> **REQUEST**:
Below are the records. Gather each line that holds "Blender".

> **MATERIAL SHOWN**:
▼
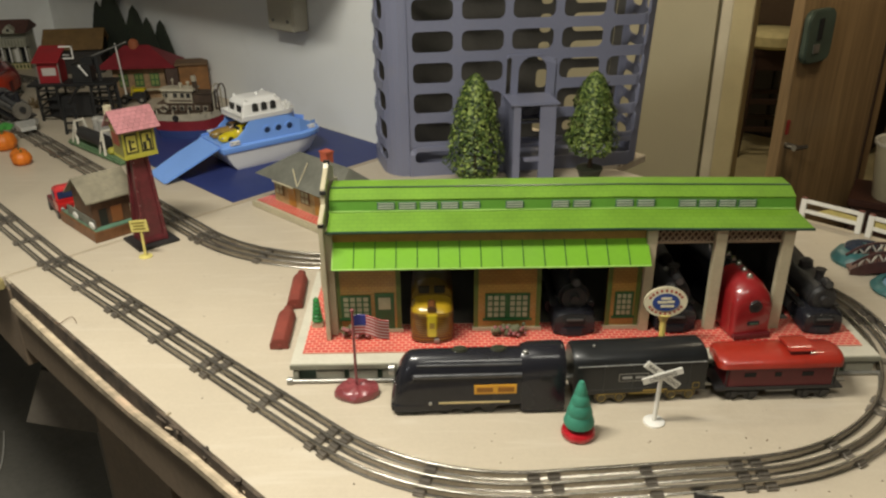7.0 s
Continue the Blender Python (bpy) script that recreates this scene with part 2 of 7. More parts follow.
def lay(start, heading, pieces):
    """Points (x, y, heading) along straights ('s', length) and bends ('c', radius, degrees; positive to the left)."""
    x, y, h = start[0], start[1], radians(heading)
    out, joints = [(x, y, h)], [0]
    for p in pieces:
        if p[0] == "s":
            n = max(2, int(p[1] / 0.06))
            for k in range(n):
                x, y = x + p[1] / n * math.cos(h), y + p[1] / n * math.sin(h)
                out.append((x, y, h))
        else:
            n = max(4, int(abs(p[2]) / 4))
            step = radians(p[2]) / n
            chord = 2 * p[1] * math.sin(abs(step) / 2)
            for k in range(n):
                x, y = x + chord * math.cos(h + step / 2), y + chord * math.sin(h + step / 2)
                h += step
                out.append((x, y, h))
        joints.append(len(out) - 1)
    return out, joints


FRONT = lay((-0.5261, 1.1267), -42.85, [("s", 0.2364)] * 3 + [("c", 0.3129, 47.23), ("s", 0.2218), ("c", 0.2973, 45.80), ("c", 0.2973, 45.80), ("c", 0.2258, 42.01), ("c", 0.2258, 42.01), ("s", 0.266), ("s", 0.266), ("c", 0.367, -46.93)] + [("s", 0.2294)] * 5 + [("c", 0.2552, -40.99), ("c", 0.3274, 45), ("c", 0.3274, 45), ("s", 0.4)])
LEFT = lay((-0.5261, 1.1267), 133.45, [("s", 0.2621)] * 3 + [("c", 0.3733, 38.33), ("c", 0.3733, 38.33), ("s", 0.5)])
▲
▼
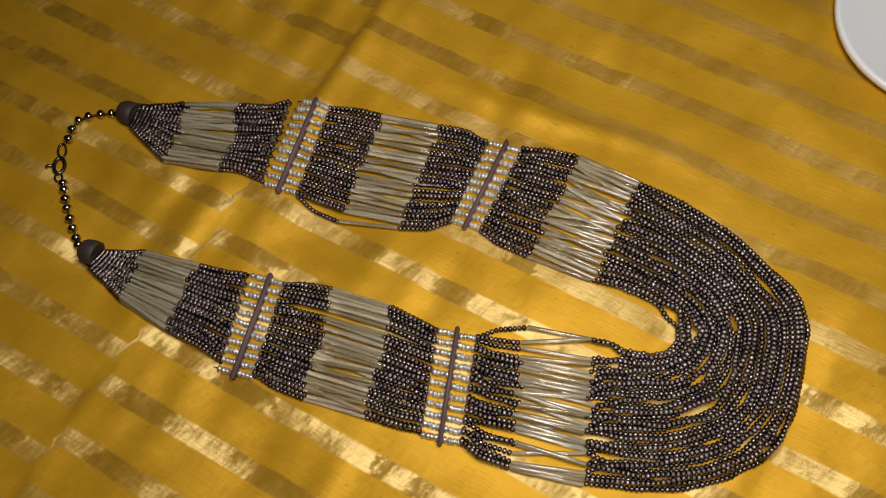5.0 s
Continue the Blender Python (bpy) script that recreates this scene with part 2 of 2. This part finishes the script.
▲
▼
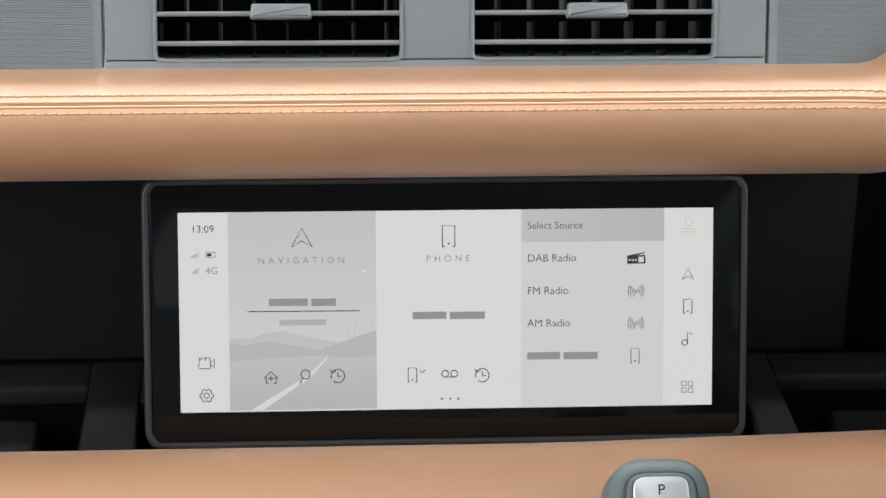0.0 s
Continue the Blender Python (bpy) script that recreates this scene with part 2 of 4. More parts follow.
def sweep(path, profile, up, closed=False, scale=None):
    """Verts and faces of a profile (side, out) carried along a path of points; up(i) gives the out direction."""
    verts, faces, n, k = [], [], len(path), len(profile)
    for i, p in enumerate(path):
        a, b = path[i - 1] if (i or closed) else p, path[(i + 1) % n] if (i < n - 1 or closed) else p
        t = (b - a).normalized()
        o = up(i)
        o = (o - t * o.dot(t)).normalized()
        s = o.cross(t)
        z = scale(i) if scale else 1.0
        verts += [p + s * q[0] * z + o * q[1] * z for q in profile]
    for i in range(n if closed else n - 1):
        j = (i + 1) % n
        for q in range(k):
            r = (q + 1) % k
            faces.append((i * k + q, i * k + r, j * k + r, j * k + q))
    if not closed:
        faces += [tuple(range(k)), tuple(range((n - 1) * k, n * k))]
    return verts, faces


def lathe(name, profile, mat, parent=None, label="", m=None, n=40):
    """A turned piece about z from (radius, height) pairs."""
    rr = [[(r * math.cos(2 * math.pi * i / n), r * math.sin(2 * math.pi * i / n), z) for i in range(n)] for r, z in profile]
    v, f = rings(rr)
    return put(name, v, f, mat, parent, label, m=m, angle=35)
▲
> **THE SOLUTION**:
Continue the Blender Python (bpy) script that recreates this scene with part 2 of 7. More parts follow.
Continue the Blender Python (bpy) script that recreates this scene with part 2 of 2. This part finishes the script.
Continue the Blender Python (bpy) script that recreates this scene with part 2 of 4. More parts follow.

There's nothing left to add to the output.